Schließlich ist es soweit. Peter Hauk und Denny Michel von Groli sind da. Das Unternehmen ist spezialisiert auf Schädlingsbekämpfung in Kirchen und Mühlen. Begasungsleiter Jens Wehner und seine beiden Kollegen gehen die Einsatzorte ab. Die meiste Arbeit macht das Abdichten. "Gut 80 Prozent" wie Peter Hauk erklärt. "Sie müssen sich das Vorstellen wie beim Autolackieren, da ist auch die Vorarbeit das ,was die meiste Zeit beansprucht."

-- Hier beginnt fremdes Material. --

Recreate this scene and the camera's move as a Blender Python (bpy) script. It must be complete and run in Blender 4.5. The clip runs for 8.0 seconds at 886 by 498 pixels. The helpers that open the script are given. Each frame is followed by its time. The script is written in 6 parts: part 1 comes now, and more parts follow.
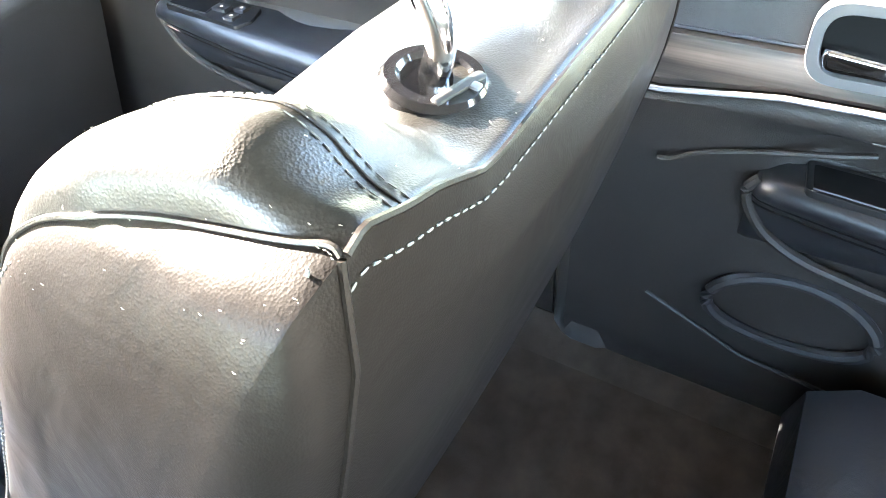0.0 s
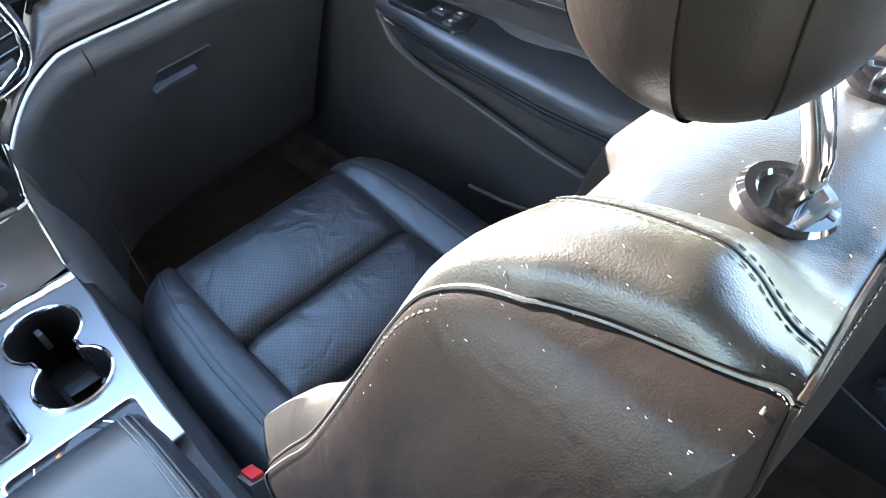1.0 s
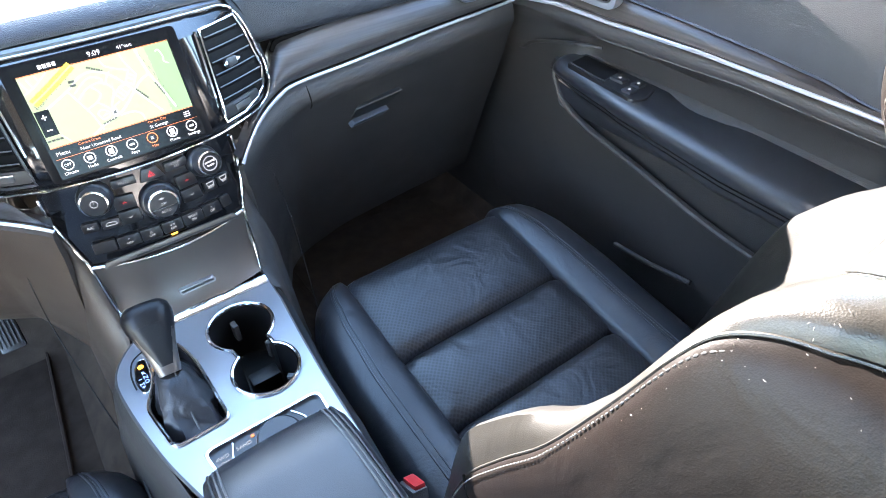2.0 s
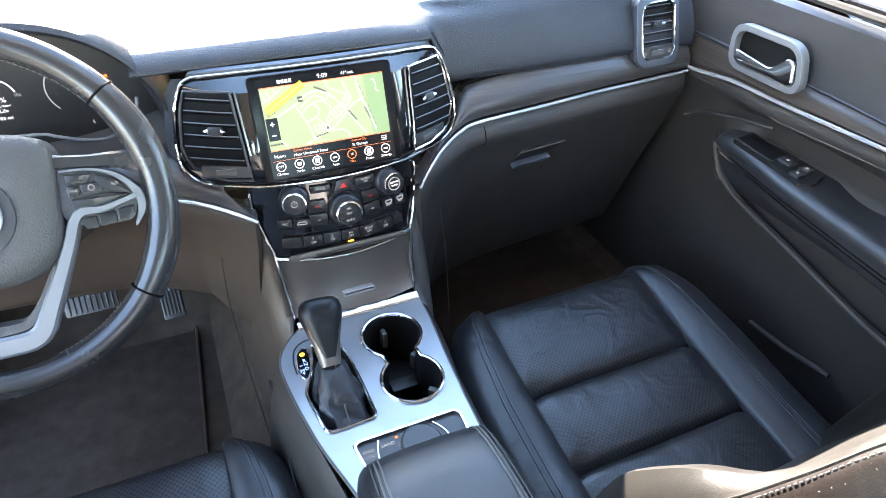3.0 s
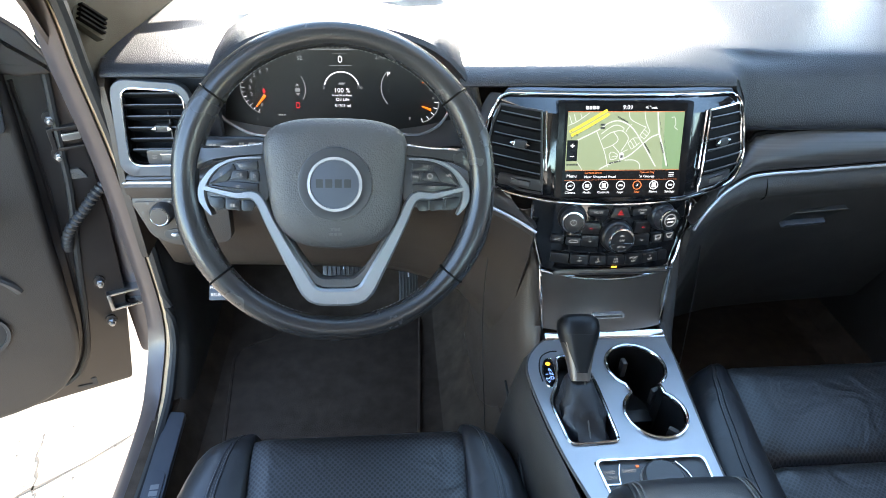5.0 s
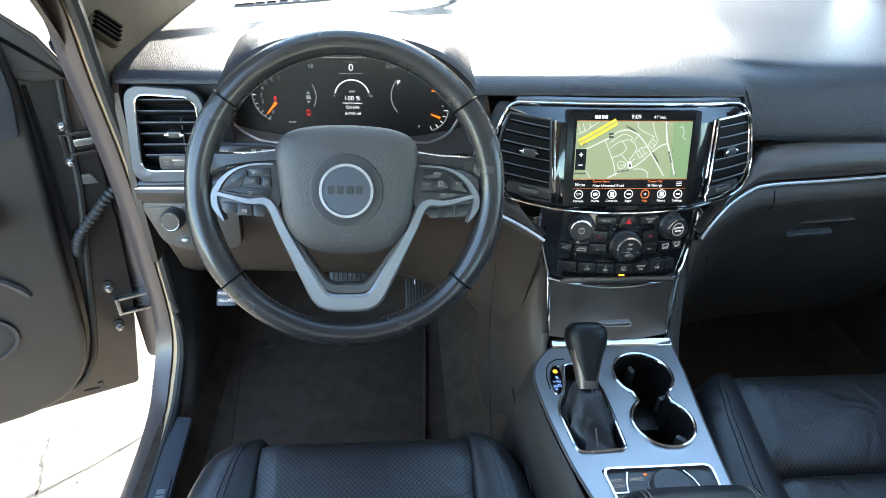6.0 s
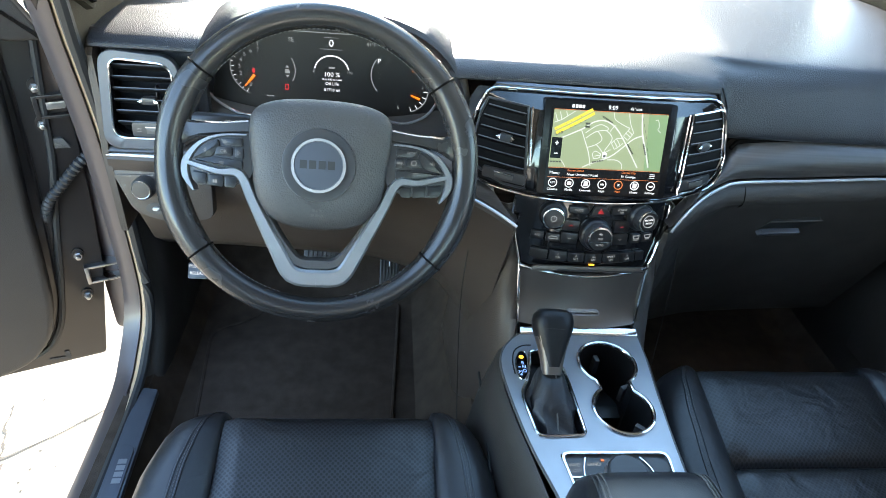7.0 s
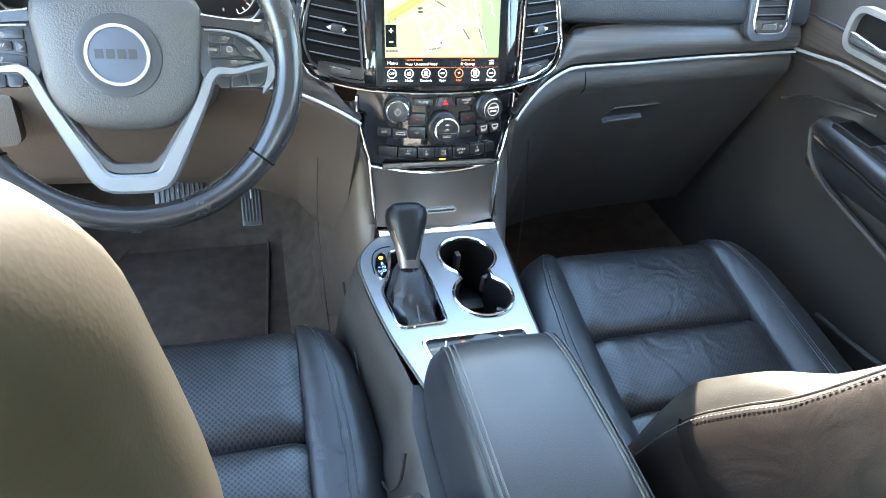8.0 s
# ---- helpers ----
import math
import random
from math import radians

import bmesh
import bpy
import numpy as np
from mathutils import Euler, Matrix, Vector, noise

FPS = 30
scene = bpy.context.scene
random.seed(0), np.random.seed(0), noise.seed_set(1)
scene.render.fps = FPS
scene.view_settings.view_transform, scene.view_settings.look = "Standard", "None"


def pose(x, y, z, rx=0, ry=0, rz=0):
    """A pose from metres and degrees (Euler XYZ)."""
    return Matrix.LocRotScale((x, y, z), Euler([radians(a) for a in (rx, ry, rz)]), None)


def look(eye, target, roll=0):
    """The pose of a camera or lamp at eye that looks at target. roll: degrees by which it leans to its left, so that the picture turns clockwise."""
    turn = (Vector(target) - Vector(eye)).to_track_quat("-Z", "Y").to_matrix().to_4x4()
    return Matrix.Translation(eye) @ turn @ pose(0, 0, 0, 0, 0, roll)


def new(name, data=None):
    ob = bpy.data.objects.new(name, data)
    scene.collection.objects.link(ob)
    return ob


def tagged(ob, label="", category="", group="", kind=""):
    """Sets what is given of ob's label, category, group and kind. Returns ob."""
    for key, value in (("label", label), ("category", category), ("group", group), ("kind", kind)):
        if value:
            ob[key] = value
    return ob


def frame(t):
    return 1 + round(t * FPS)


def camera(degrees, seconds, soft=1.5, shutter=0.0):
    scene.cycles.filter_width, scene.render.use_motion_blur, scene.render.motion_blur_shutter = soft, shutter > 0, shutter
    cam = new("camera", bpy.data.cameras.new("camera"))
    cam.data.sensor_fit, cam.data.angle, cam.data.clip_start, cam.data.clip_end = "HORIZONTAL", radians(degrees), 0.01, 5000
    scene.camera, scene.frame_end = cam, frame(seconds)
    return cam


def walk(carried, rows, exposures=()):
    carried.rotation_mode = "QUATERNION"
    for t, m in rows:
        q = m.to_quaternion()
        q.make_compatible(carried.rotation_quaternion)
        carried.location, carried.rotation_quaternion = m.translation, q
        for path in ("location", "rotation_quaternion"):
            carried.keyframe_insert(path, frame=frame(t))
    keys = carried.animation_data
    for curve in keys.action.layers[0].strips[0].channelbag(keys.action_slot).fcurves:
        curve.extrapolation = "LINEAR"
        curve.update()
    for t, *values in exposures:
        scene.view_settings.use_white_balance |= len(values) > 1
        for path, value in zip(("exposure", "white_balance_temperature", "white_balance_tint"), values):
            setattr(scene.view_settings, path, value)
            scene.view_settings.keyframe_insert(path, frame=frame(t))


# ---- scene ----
cam = camera(70.5, 8.0, soft=0.75)
PATH = [
    (0, (0.104, -0.94, 1.332), (1.296, -0.155, -0.068), -4.9),
    (0.3, (0.096, -0.913, 1.346), (1.209, -0.013, -0.051), -5.6),
    (0.5, (0.085, -0.892, 1.362), (1.163, -0.012, -0.074), -3.1),
    (0.7, (0.072, -0.876, 1.373), (1.121, 0.048, -0.058), -2.4),
    (1, (0.044, -0.848, 1.391), (1.029, 0.15, -0.036), -2.7),
    (1.3, (0.014, -0.831, 1.413), (0.938, 0.262, 0.016), -3.4),
    (1.5, (-0.005, -0.813, 1.435), (0.854, 0.331, 0.037), -2.9),
    (1.7, (-0.032, -0.811, 1.428), (0.835, 0.369, 0.066), -2.7),
    (2.8, (-0.154, -0.804, 1.459), (0.534, 0.616, 0.23), 1.6),
    (3, (-0.176, -0.8, 1.466), (0.47, 0.648, 0.247), 1.3),
    (3.5, (-0.228, -0.797, 1.478), (0.258, 0.74, 0.294), 1.2),
    (4, (-0.266, -0.795, 1.481), (0.121, 0.773, 0.301), 1.8),
    (4.5, (-0.304, -0.8, 1.474), (-0.037, 0.809, 0.317), 2.0),
    (5, (-0.34, -0.805, 1.478), (-0.173, 0.814, 0.315), 2.2),
    (6.5, (-0.35, -0.813, 1.479), (-0.196, 0.828, 0.346), 2.8),
    (7, (-0.334, -0.818, 1.474), (-0.119, 0.791, 0.305), 6.3),
    (7.5, (-0.287, -0.834, 1.437), (0.063, 0.715, 0.221), 6.7),
    (7.7, (-0.285, -0.852, 1.432), (0.147, 0.682, 0.200), 7.1),
    (8, (-0.259, -0.866, 1.396), (0.262, 0.624, 0.147), 7.4),
]
EXPO = [(0.0, 6.2, 6850, 14), (0.5, 5.05, 6450, 15), (1.0, 5.05, 6300, 16), (1.7, 5.1, 6250, 17), (3.0, 4.77, 6640, 17), (4.0, 4.50, 6780, 16), (4.5, 4.29, 6680, 14), (6.5, 3.93, 6480, 7), (7.3, 4.26, 6550, 8), (8.0, 5.12, 6650, 11)]
walk(cam, [(t, look(eye, target, roll)) for t, eye, target, roll in PATH], EXPO)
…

Gasdichte Folien und Klebestreifen an den Fenstern sorgen für Sicherheit und lassen sich hinterher rückstandslos entfernen. Danach wird an drei bis vier Stellen das Spezialgas eingeleitet, dass auf Zellebene wirkt. Rund 72 Stunden bleibt es im Innenraum, dringt durch alle Ritzen und lässt die Schädlinge absterben. Holzwürmer und Hausböcke sind sein Ziel. Gerade die Larven des Hausbocks stellen dabei eine Gefahr dar, erklärt Hauk. "Eine Hausbocklarve frisst im Jahr ungefähr soviel, wie in eine Kaffeetasse passt. Wenn das an einem tragenden Balken ist und Sie einige Larven haben, können Sie sich vorstellen was passiert."
Schlüssel werden eingesammelt
Um eine Gefährdung von Menschen zu verhindern, müssen alle Gebäudeschlüssel abgeben werden. Auch wird vor der Einleitung des Gases nochmals ein Kontrollgang gemacht, um jegliche Gefährdung auszuschließen. Die Begasung selbst wird elektronisch überwacht. Begasungsleiter Jens Wehner hat jederzeit die Möglichkeit, Gasgehalt und Konzentration innerhalb des Gebäudes abzurufen.
Anders sieht es im Turm aus. Hier muss der Wurm mit einer anderen Methode angegangen werden. Nach dem Absaugen der Holzteile wird großflächig ein flüssiges Schutzmittel aufgebracht. Das Gebälk wird angebohrt und mit Spezialdübeln versehen, durch Druck wird das Mittel in die Löcher eingebracht. "So entsteht ein Schutzmittel-Reservoir. Der Schädling frisst sich in Faserrichtung des Holzes hinein und vergiftet sich selbst", erklärt Hauk.
Begasungen wie die in Stettfeld werden immer häufiger, wie Hauk berichtet. "Durch die milden Winter nimmt der Befall immer mehr zu". Neben dem technischen Knowhow muss auch das Wetter mitspielen um den Erfolg der Maßnahme zu gewährleisten. "Die Tiere müssen aktiv sein, ab 8 bis 10 Grad verfallen sie in Winterstarre." Deshalb ist eine solche Aktion auch nur in den Monaten von März bis Oktober sinnvoll. Da dürfte die jetzt angekündigte Schönwetterperiode gerade recht kommen. Bis Freitagabend sollen die Arbeiten abgeschlossen sein.